Search code examples
javascriptgoogle-cloud-platformdataformsqlx

Using javascript to transform/manipulate data in google cloud dataform (sqlx)


im trying to use a javascript function to test if i can manipulate data in dataform from a query, however compilator says that "color" is not defined (one of the fields im trying to manipulate), I have not been able to find any example on how to do use the functions, only seen examples with js constants but not data manipulation, here is how I am trying (notice when im calling the function "addcolor" on the query SELECT):

config {
    type: "view",
    name: "available_bicycles_dataform"
}

SELECT
  ab.bicycle_id,
  ab.manufacturer,
  ab.color as color,
  ${addcolor(color)} AS added_color
FROM
  `learn-project.bicycles.available_bicycles` AS ab
LEFT JOIN
  `learn-project.bicycles_scheduled.scheduled_job_used_bicycles` AS abdf
ON
  ab.bicycle_id = abdf.bike_id
WHERE
  abdf.bike_id IS NULL


js {
    function addcolor(color) {
        return color + "hi";
    }
}

EDIT:

Adding an example of what I would expect to happen or trying to achieve:

Suppose I have the following data in the available_bicycles table:

bicycle_id manufacturer color
1 ACME Blue
2 ACME Red
3 ACME Green

what I would expect dataform to do when running the query for creating the view available_bicycles_dataformis to add a new column which is the one "manipulated" with the javascript function:

bicycle_id manufacturer color added_color
1 ACME Blue Bluehi
2 ACME Red Redhi
3 ACME Green Greenhi

notice the new added_color column which appended "hi" to the color


Solution

  • The way I think of Dataform and JavaScript is that the JavaScript is executed during compile time when the SQLX is compiled to pure SQL. Do not think that the JS is executed during BigQuery execution of the SQL statements. With that in mind, we look at your SELECT statement and see:

    SELECT
      ab.bicycle_id,
      ab.manufacturer,
      ab.color as color,
      ${addcolor(color)} AS added_color
    FROM ...
    

    Focusing on the line which reads:

    ${addcolor(color)} AS added_color
    

    I interpret this as ....

    Our goal is to generate SQL ... we are going to have SQL that reads:

    SELECT
      ab.bicycle_id,
      ab.manufacturer,
      ab.color as color,
    

    and now we come across ${addcolor(color)}. What we will do here is invoke a JavaScript function called addcolor and what it returns will be subsituted in place for the SQL component.
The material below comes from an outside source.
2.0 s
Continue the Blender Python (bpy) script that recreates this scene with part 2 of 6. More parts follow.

So if that function returns "HelloWorld", it would be as though we coded:

    SELECT
      ab.bicycle_id,
      ab.manufacturer,
      ab.color as color,
      HelloWorld
    FROM ...
    

    Since your JS functionc called addcolor() took a parameter and the parameter value you provided was color, during compilation, the compiler tried to resolve the parameter as a variable called color but there was no such variable in scope. This explains your error message of:

    "color" is not defined

    Later ... after your edit ...

    We must now ask ourselves, what do we want our resulting SQL to look like ... the answer would then be:

    SELECT
      ab.bicycle_id,
      ab.manufacturer,
      ab.color as color,
      CONCAT(ab.color, "hi") AS added_color
    FROM ...
    

    In this case, there is no need for a JS function call.
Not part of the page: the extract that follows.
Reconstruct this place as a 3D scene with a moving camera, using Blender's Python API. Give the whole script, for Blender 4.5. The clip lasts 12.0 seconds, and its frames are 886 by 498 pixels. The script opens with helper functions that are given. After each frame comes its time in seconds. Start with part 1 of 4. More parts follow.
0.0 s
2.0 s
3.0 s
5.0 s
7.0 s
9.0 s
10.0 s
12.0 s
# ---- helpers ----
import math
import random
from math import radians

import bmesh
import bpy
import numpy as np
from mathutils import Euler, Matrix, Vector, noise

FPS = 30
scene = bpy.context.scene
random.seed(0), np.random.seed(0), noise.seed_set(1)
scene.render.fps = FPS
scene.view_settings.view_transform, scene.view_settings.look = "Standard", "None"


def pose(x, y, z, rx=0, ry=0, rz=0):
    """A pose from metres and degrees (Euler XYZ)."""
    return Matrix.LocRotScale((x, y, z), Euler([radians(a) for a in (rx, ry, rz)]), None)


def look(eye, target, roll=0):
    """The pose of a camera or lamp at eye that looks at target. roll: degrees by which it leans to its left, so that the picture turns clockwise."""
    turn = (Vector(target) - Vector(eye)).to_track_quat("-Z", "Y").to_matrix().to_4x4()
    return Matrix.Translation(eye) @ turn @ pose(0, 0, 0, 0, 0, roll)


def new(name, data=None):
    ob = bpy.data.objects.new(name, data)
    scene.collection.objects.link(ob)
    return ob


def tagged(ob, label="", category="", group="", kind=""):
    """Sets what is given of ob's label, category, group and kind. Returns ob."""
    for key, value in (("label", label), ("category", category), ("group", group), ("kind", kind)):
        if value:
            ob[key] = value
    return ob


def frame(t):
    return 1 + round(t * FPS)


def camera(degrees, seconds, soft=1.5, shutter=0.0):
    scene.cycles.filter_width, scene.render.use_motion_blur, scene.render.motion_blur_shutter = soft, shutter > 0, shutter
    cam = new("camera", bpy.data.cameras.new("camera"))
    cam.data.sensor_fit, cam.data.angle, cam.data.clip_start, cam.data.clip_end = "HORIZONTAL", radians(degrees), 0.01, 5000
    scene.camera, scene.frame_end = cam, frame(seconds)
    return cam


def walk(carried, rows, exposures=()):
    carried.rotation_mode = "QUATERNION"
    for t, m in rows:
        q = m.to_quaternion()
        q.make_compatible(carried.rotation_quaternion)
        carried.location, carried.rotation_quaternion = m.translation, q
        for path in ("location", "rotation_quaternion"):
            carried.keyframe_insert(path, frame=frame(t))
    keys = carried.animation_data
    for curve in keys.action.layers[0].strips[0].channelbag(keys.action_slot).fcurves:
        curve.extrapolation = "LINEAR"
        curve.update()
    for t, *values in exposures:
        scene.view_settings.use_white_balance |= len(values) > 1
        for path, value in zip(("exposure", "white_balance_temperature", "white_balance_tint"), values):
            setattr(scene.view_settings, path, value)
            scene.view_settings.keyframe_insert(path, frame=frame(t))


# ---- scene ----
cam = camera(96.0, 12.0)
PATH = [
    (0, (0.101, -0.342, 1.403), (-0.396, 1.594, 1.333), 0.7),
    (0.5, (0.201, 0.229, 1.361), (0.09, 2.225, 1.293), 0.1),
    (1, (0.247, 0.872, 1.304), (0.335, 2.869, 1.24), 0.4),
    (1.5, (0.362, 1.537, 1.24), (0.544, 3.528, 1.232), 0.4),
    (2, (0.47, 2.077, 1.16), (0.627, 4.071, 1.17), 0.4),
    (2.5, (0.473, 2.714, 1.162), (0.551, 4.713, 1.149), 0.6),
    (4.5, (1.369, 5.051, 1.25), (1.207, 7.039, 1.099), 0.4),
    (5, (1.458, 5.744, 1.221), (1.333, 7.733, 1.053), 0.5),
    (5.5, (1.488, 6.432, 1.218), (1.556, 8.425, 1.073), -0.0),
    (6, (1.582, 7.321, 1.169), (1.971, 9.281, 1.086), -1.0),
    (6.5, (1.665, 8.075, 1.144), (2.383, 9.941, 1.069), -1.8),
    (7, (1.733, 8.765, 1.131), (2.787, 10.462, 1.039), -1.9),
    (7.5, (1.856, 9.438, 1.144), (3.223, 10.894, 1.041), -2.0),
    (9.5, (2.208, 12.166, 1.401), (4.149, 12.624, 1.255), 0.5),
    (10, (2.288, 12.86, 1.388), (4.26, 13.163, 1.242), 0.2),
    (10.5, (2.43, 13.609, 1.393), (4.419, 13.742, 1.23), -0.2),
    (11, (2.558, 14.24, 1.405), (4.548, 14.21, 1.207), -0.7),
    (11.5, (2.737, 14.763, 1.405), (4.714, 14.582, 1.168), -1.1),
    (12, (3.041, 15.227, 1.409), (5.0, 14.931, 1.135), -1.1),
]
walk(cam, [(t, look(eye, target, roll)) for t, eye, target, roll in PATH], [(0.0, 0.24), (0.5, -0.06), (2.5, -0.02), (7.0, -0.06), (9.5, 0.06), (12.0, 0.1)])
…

    However, if what you need is to perform logic within a JavaScript function, you would created a named User Defined Function (UDF). The documentation for this can be found here. The documentation contains samples/examples and feels quite straightforward to digest ... however, in summary:

    CREATE TEMP FUNCTION myJsFunc(input)
    RETURNS STRING
    LANGUAGE js
    AS r"""
      return input + "hi!";
    """
    

    Your invocation logic in your SQL statement would then become:

    SELECT
      ab.bicycle_id,
      ab.manufacturer,
      ab.color as color,
      myJsFunc(ab.color) AS added_color
    FROM ...
    

    What I want you to notice is that nothing in this story requires Dataform. Rather, the definition of a UDF is itself a SQL statement and the invocation of the UDF is merely a reference to the previously defined UDF. Where Dataform provides you capability is in managing all of these SQL statements but does not provide any function during the execution of those statements when run.